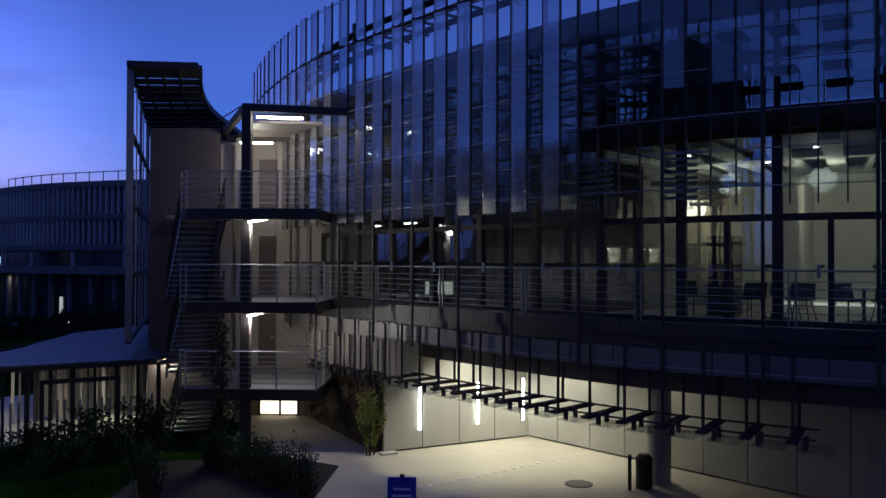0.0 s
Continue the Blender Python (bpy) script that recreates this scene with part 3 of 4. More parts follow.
for d_ in (-3.0, 0, 3.0):
    room_lamp("room_light", RIGHT.at(sd + 5.4 + d_, 5.2, 7.5), 30, (1.0, 0.98, 0.86), 0.3)
q_ = RIGHT.at(sd + 4.5, 8.0, 4.4)
# low light strip at the foot of the back wall
t = thing("floor_light_strip", q_, "white light strip along the foot of the wall", "light")
bm = bmesh.new()
strip(bm, RIGHT, sd + 2.8, RL - 1.0, 8.2, 8.26, 4.28, 4.36)
part("diffuser", bm, M["strip"], t)
# tubes deep in the dark storeys
for s, o_, z in ((2.6, 3.4, 9.7), (4.6, 3.2, 9.9), (6.0, 3.0, 9.5), (9.4, 3.2, 9.9)):
    p = RIGHT.at(s, o_, z)
    q = RIGHT.at(s + 0.85, o_, z)
    tube_light("ceiling_tube", p, q)
for s, o_, z in ((3.4, 3.0, 6.7), (6.6, 3.0, 6.75), (9.8, 3.0, 6.75)):
    p = RIGHT.at(s, o_, z)
    q = RIGHT.at(s + 0.8, o_, z)
    tube_light("ceiling_tube", p, q)
# Fill lamps without fixtures, added to lift the dark storeys.
lamp("dark_storey_fill", RIGHT.at(8.5, 4.0, 7.9), 140, (1.0, 0.93, 0.88), soft=0.02)
lamp("dark_storey_fill", RIGHT.at(13.5, 4.0, 7.9), 140, (1.0, 0.93, 0.88), soft=0.02)
lamp("upper_storey_fill", RIGHT.at(7.5, 4.0, 10.2), 330, (0.8, 0.88, 1.0), soft=0.02)
lamp("upper_storey_fill", RIGHT.at(13.5, 4.0, 10.2), 60, (0.8, 0.88, 1.0), soft=0.02)
# a lit monitor on a desk
bm = bmesh.new()
c = Vector((-0.35, 25.3, 0))
box(bm, c.x, c.y, 4.52, 0.8, 0.05, 0.36, -10)
tw = thing("lit_screen", c, "pale lit screen standing in the dark office", "screen")
part("display", bm, M["dimlit"], tw)
bm = bmesh.new()
box(bm, c.x, c.y + 0.2, 4.22, 0.9, 0.3, 0.3, -10, bevel=0.01)
part("stand", bm, M["black"], tw)


def chair(m, white=False):
    c = thing("chair", (0, 0, 0), "dark shell chair on thin splayed metal legs" if not white else "white shell chair on thin splayed metal legs", "chair", "chairs in the lit room")
    mat = M["white"] if white else M["cloth"]
    bm = bmesh.new()
    box(bm, 0, 0, 0.44, 0.48, 0.46, 0.05, bevel=0.02)
    part("seat", bm, mat, c)
    bm = bmesh.new()
    pts = [(-0.24, 0.1), (-0.2, 0.24), (0, 0.28), (0.2, 0.24), (0.24, 0.1)]
    for (x0, y0), (x1, y1) in zip(pts, pts[1:]):
        sheet(bm, [(x0, y0, 0.48), (x1, y1, 0.48), (x1 * 0.95, y1 + 0.06, 0.80), (x0 * 0.95, y0 + 0.06, 0.80)])
    bmesh.ops.remove_doubles(bm, verts=bm.verts, dist=0.001)
    bmesh.ops.solidify(bm, geom=bm.faces[:], thickness=0.025)
    part("backrest", bm, mat, c)
    for x in (-1, 1):
        for y in (-1, 1):
            bm = bmesh.new()
            rod(bm, (x * 0.16, y * 0.15, 0.45), (x * 0.25, y * 0.24, 0), 0.012, 6)
            part("leg", bm, M["steel"], c)
    c.matrix_basis = m
    return c


first = None
for i, (s, o_, a, wh) in enumerate(((2.6, 2.3, 30, 0), (4.1, 2.0, 200, 0), (4.8, 2.6, 90, 1), (5.2, 2.0, -40, 0), (6.2, 2.1, 20, 0), (7.0, 2.1, 170, 0), (8.3, 2.3, 60, 0))):
    p = RIGHT.at(sd + s - 0.05, o_)
    m = pose(p.x, p.y, 4.24, 0, 0, a)
    if wh:
        chair(m, True)
    elif first is None:
        first = chair(m)
    else:
        copy_thing(first, m)


def round_table(p):
    t = thing("round_table", p, "small round table on a single steel foot", "table", "room tables")
    bm = bmesh.new()
    rod(bm, (p.x, p.y, 4.94), (p.x, p.y, 4.97), 0.42, 24)
    part("tabletop", bm, M["white"], t)
    bm = bmesh.new()
    rod(bm, (p.x, p.y, 4.27), (p.x, p.y, 4.94), 0.035, 10)
    part("column", bm, M["steel"], t)
    bm = bmesh.new()
    rod(bm, (p.x, p.y, 4.24), (p.x, p.y, 4.27), 0.25, 20)
    part("foot", bm, M["steel"], t)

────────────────

Exercise details:
Copy the material shown above in full and exactly. Skip the pictures.

Solved problem:
0.0 s
Continue the Blender Python (bpy) script that recreates this scene with part 3 of 4. More parts follow.
for d_ in (-3.0, 0, 3.0):
    room_lamp("room_light", RIGHT.at(sd + 5.4 + d_, 5.2, 7.5), 30, (1.0, 0.98, 0.86), 0.3)
q_ = RIGHT.at(sd + 4.5, 8.0, 4.4)
# low light strip at the foot of the back wall
t = thing("floor_light_strip", q_, "white light strip along the foot of the wall", "light")
bm = bmesh.new()
strip(bm, RIGHT, sd + 2.8, RL - 1.0, 8.2, 8.26, 4.28, 4.36)
part("diffuser", bm, M["strip"], t)
# tubes deep in the dark storeys
for s, o_, z in ((2.6, 3.4, 9.7), (4.6, 3.2, 9.9), (6.0, 3.0, 9.5), (9.4, 3.2, 9.9)):
    p = RIGHT.at(s, o_, z)
    q = RIGHT.at(s + 0.85, o_, z)
    tube_light("ceiling_tube", p, q)
for s, o_, z in ((3.4, 3.0, 6.7), (6.6, 3.0, 6.75), (9.8, 3.0, 6.75)):
    p = RIGHT.at(s, o_, z)
    q = RIGHT.at(s + 0.8, o_, z)
    tube_light("ceiling_tube", p, q)
# Fill lamps without fixtures, added to lift the dark storeys.
lamp("dark_storey_fill", RIGHT.at(8.5, 4.0, 7.9), 140, (1.0, 0.93, 0.88), soft=0.02)
lamp("dark_storey_fill", RIGHT.at(13.5, 4.0, 7.9), 140, (1.0, 0.93, 0.88), soft=0.02)
lamp("upper_storey_fill", RIGHT.at(7.5, 4.0, 10.2), 330, (0.8, 0.88, 1.0), soft=0.02)
lamp("upper_storey_fill", RIGHT.at(13.5, 4.0, 10.2), 60, (0.8, 0.88, 1.0), soft=0.02)
# a lit monitor on a desk
bm = bmesh.new()
c = Vector((-0.35, 25.3, 0))
box(bm, c.x, c.y, 4.52, 0.8, 0.05, 0.36, -10)
tw = thing("lit_screen", c, "pale lit screen standing in the dark office", "screen")
part("display", bm, M["dimlit"], tw)
bm = bmesh.new()
box(bm, c.x, c.y + 0.2, 4.22, 0.9, 0.3, 0.3, -10, bevel=0.01)
part("stand", bm, M["black"], tw)


def chair(m, white=False):
    c = thing("chair", (0, 0, 0), "dark shell chair on thin splayed metal legs" if not white else "white shell chair on thin splayed metal legs", "chair", "chairs in the lit room")
    mat = M["white"] if white else M["cloth"]
    bm = bmesh.new()
    box(bm, 0, 0, 0.44, 0.48, 0.46, 0.05, bevel=0.02)
    part("seat", bm, mat, c)
    bm = bmesh.new()
    pts = [(-0.24, 0.1), (-0.2, 0.24), (0, 0.28), (0.2, 0.24), (0.24, 0.1)]
    for (x0, y0), (x1, y1) in zip(pts, pts[1:]):
        sheet(bm, [(x0, y0, 0.48), (x1, y1, 0.48), (x1 * 0.95, y1 + 0.06, 0.80), (x0 * 0.95, y0 + 0.06, 0.80)])
    bmesh.ops.remove_doubles(bm, verts=bm.verts, dist=0.001)
    bmesh.ops.solidify(bm, geom=bm.faces[:], thickness=0.025)
    part("backrest", bm, mat, c)
    for x in (-1, 1):
        for y in (-1, 1):
            bm = bmesh.new()
            rod(bm, (x * 0.16, y * 0.15, 0.45), (x * 0.25, y * 0.24, 0), 0.012, 6)
            part("leg", bm, M["steel"], c)
    c.matrix_basis = m
    return c


first = None
for i, (s, o_, a, wh) in enumerate(((2.6, 2.3, 30, 0), (4.1, 2.0, 200, 0), (4.8, 2.6, 90, 1), (5.2, 2.0, -40, 0), (6.2, 2.1, 20, 0), (7.0, 2.1, 170, 0), (8.3, 2.3, 60, 0))):
    p = RIGHT.at(sd + s - 0.05, o_)
    m = pose(p.x, p.y, 4.24, 0, 0, a)
    if wh:
        chair(m, True)
    elif first is None:
        first = chair(m)
    else:
        copy_thing(first, m)


def round_table(p):
    t = thing("round_table", p, "small round table on a single steel foot", "table", "room tables")
    bm = bmesh.new()
    rod(bm, (p.x, p.y, 4.94), (p.x, p.y, 4.97), 0.42, 24)
    part("tabletop", bm, M["white"], t)
    bm = bmesh.new()
    rod(bm, (p.x, p.y, 4.27), (p.x, p.y, 4.94), 0.035, 10)
    part("column", bm, M["steel"], t)
    bm = bmesh.new()
    rod(bm, (p.x, p.y, 4.24), (p.x, p.y, 4.27), 0.25, 20)
    part("foot", bm, M["steel"], t)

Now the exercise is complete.